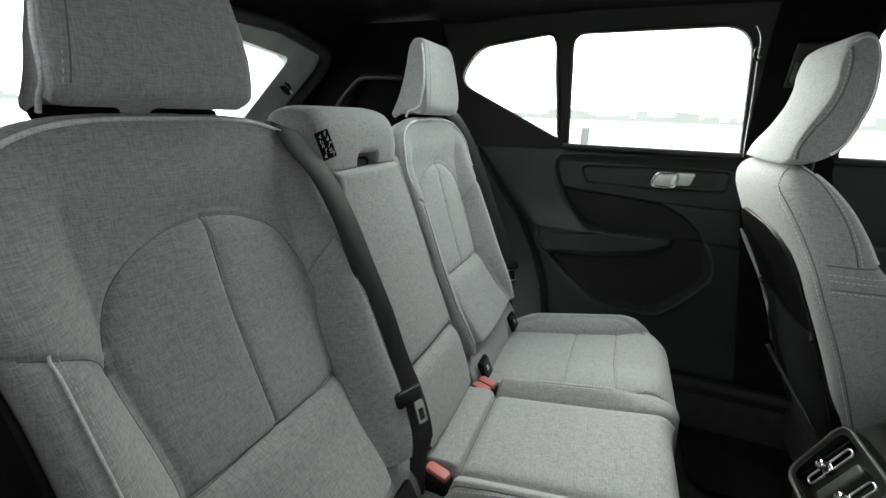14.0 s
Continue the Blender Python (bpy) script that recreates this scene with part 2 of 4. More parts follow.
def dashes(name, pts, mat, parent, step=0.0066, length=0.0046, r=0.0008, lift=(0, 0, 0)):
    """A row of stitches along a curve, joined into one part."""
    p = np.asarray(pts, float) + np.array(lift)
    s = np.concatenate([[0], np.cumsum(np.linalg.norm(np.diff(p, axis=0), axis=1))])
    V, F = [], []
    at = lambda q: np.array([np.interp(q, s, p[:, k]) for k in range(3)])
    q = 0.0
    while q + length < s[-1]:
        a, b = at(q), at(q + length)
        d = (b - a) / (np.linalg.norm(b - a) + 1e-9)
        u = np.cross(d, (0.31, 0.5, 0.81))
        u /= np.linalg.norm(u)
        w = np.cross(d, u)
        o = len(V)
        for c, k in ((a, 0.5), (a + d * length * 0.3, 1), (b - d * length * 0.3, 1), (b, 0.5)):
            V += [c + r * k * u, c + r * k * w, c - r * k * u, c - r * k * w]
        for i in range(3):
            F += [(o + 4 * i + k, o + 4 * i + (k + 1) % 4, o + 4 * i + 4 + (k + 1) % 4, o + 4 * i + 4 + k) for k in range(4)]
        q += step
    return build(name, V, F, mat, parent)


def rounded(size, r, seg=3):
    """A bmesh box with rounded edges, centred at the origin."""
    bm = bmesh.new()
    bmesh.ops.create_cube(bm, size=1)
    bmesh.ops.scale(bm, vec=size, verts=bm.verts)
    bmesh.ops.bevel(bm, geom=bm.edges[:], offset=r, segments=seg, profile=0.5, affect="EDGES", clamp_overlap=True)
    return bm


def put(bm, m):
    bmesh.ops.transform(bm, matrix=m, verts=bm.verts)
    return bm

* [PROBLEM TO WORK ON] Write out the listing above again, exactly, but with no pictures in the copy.

* [REPLY TO THE EXERCISE]
14.0 s
Continue the Blender Python (bpy) script that recreates this scene with part 2 of 4. More parts follow.
def dashes(name, pts, mat, parent, step=0.0066, length=0.0046, r=0.0008, lift=(0, 0, 0)):
    """A row of stitches along a curve, joined into one part."""
    p = np.asarray(pts, float) + np.array(lift)
    s = np.concatenate([[0], np.cumsum(np.linalg.norm(np.diff(p, axis=0), axis=1))])
    V, F = [], []
    at = lambda q: np.array([np.interp(q, s, p[:, k]) for k in range(3)])
    q = 0.0
    while q + length < s[-1]:
        a, b = at(q), at(q + length)
        d = (b - a) / (np.linalg.norm(b - a) + 1e-9)
        u = np.cross(d, (0.31, 0.5, 0.81))
        u /= np.linalg.norm(u)
        w = np.cross(d, u)
        o = len(V)
        for c, k in ((a, 0.5), (a + d * length * 0.3, 1), (b - d * length * 0.3, 1), (b, 0.5)):
            V += [c + r * k * u, c + r * k * w, c - r * k * u, c - r * k * w]
        for i in range(3):
            F += [(o + 4 * i + k, o + 4 * i + (k + 1) % 4, o + 4 * i + 4 + (k + 1) % 4, o + 4 * i + 4 + k) for k in range(4)]
        q += step
    return build(name, V, F, mat, parent)


def rounded(size, r, seg=3):
    """A bmesh box with rounded edges, centred at the origin."""
    bm = bmesh.new()
    bmesh.ops.create_cube(bm, size=1)
    bmesh.ops.scale(bm, vec=size, verts=bm.verts)
    bmesh.ops.bevel(bm, geom=bm.edges[:], offset=r, segments=seg, profile=0.5, affect="EDGES", clamp_overlap=True)
    return bm


def put(bm, m):
    bmesh.ops.transform(bm, matrix=m, verts=bm.verts)
    return bm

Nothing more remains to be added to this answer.